The Thompson (Bayesian) index policy.

  • By default, it uses a Beta posterior (Policies.Posterior.Beta), one by arm.
  • Reference: [Thompson - Biometrika, 1933].
class Policies.Thompson.Thompson(nbArms, posterior=<class 'Policies.Posterior.Beta.Beta'>, lower=0.0, amplitude=1.0, *args, **kwargs)[source]

Bases: Policies.BayesianIndexPolicy.BayesianIndexPolicy

The Thompson (Bayesian) index policy.

  • By default, it uses a Beta posterior (Policies.Posterior.Beta), one by arm.

  • Prior is initially flat, i.e., \(a=\alpha_0=1\) and \(b=\beta_0=1\).

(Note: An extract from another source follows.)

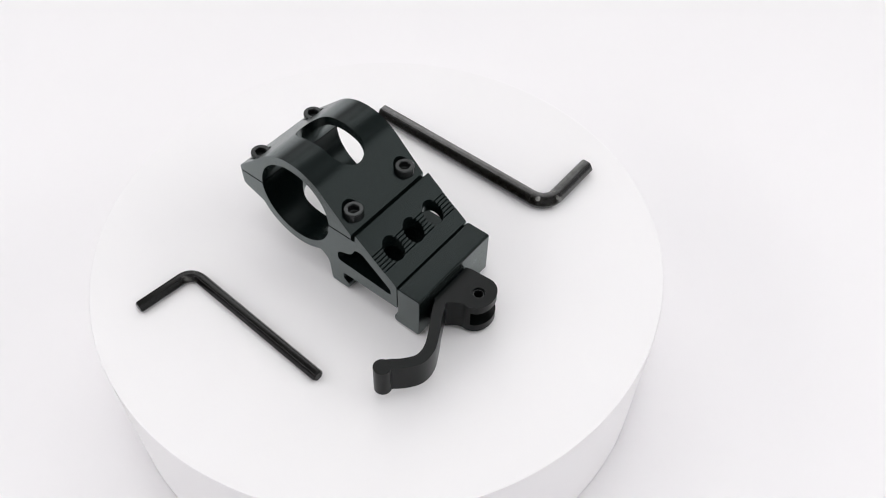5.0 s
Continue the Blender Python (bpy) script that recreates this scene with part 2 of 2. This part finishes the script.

  • A non-flat prior for each arm can be given with parameters a and b, for instance:

    nbArms = 2
    prior_failures  = a = 100
    prior_successes = b = 50
    policy = Thompson(nbArms, a=a, b=b)
    np.mean([policy.choice() for _ in range(1000)])  # 0.515 ~= 0.5: each arm has same prior!
    
  • A different prior for each arm can be given with parameters params_for_each_posterior, for instance:

    nbArms = 2
    params0 = { 'a': 10, 'b': 5}  # mean 1/3
    params1 = { 'a': 5, 'b': 10}  # mean 2/3
    params = [params0, params1]
    policy = Thompson(nbArms, params_for_each_posterior=params)
    np.mean([policy.choice() for _ in range(1000)])  # 0.9719 ~= 1: arm 1 is better than arm 0 !
    
  • Reference: [Thompson - Biometrika, 1933].

__str__()[source]

-> str

computeIndex(arm)[source]

Compute the current index, at time t and after \(N_k(t)\) pulls of arm k, giving \(S_k(t)\) rewards of 1, by sampling from the Beta posterior:

\[\begin{split}A(t) &\sim U(\arg\max_{1 \leq k \leq K} I_k(t)),\\ I_k(t) &\sim \mathrm{Beta}(1 + \tilde{S_k}(t), 1 + \tilde{N_k}(t) - \tilde{S_k}(t)).\end{split}\]
__module__ = 'Policies.Thompson'